Le 40e jour du décès de Mohamed Ben Smail: Du Maghreb Circus à Cérès
Il commençait déjà à nous manquer ces dernières années, se retirant petit à petit des éditions Cérès qu’il avait fondées il y a plus de 50 ans, en 1964, de l’Espérance Sportive de Tunis qu’il avait présidée juste après Chedly Zouiten, de la Radio-Télévision tunisienne qu’il avait dirigée, du Tennis Club, surtout, où il aimait retrouver tôt le matin ses amis… Mohamed Ben Smail s’est éteint le 6 juillet 2018 à l’âge de 92 ans.

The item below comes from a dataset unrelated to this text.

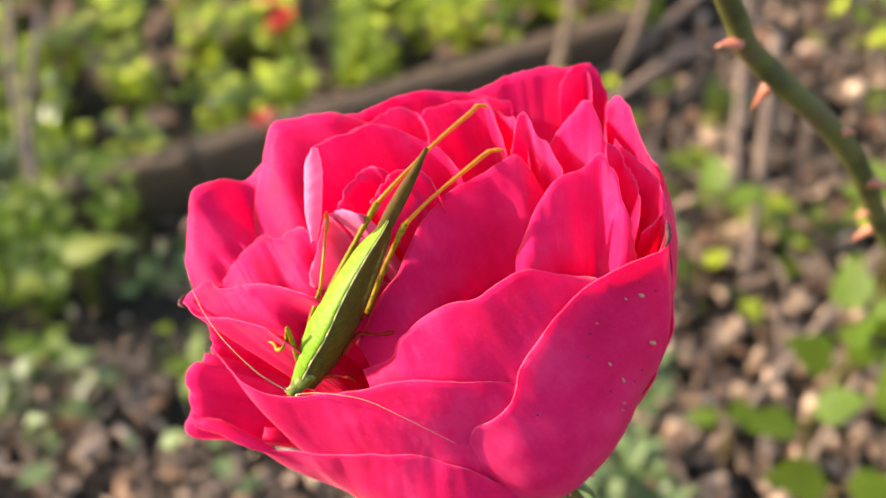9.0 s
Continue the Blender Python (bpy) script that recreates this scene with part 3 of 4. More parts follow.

De retour à Tunis en 1954, avec une licence en droit, il rejoindra Béchir Ben Yahmed lors de la fondation de l’hebdomadaire L’Action (l’ancêtre de Jeune Afrique) conçu sur le modèle de L’Express, alors tout naissant sous la férule de Jean-Jacques Servan-Schreiber et Françoise Giroud, avec l’appui de Pierre Mendes France. Mohamed Ben Smail sera le pivot de cette brillante équipe de jeunes journalistes et intellectuels et militants progressistes qui donneront à l’indépendance dès sa proclamation, à la République à peine instaurée, toute sa sève et à la révolution algérienne tout le soutien médiatique dont elle avait besoin. Avec Mohamed Masmoudi, Habib Boularès, Jean Daniel, Guy Sitbon, Josette Ben Brahem et bien d’autres, ils formeront alors une équipe exceptionnelle.

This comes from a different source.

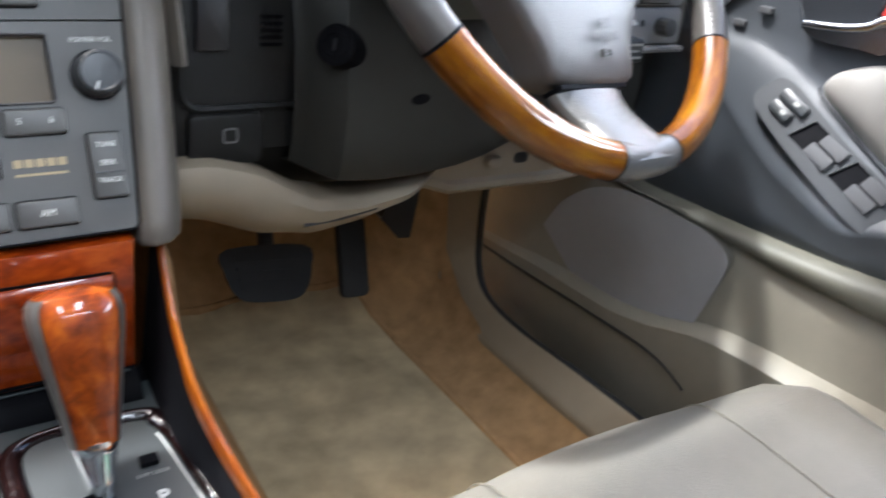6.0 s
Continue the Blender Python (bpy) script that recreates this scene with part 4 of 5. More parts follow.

C’est ainsi qu’il fera ses premières armes au Commissariat au tourisme, sera appelé à insuffler du sang neuf et une dose de démocratie à la Radio-Télévision tunisienne sclérosée en tant que P.D.G., puis au Conseil supérieur de la communication (présidence de la République), en qualité de président. Mais, l’œuvre la plus marquante de son parcours reste sans doute les éditions Cérès.
Avec de maigres moyens, il en fera une véritable institution, publiant des auteurs souvent peu en cour auprès de Carthage et de la Kasbah, prenant le risque en plus d’éditer des ouvrages guère assurés de gros tirage, courant en plus l’aventure de créer une imprimerie (Les Imprimeries Réunies), une entreprise de diffusion de livres (Déméter) et une agence-conseil en communication.
Aussi, reprenant un petit hôtel, Le Carlton, racheté par son père au centre-ville de la capitale, il saura le développer et en faire un bel établissement hôtelier de ville.
Sur la trace de leur père, ses deux fils, Karim et Rachid, n’ont jamais cessé de poursuivre son œuvre. En la mettant au goût du temps. Issu d’une famille de Djerbiens versée dans le commerce (son propre père était établi en Algérie), Mohamed Ben Smail réussira le difficile défi d’adosser son engagement patriotique et intellectuel, par souci d’indépendance, à des entreprises, loin de bénéficier d’une rente assurée, mais malgré leurs spécificités sont bien gérées.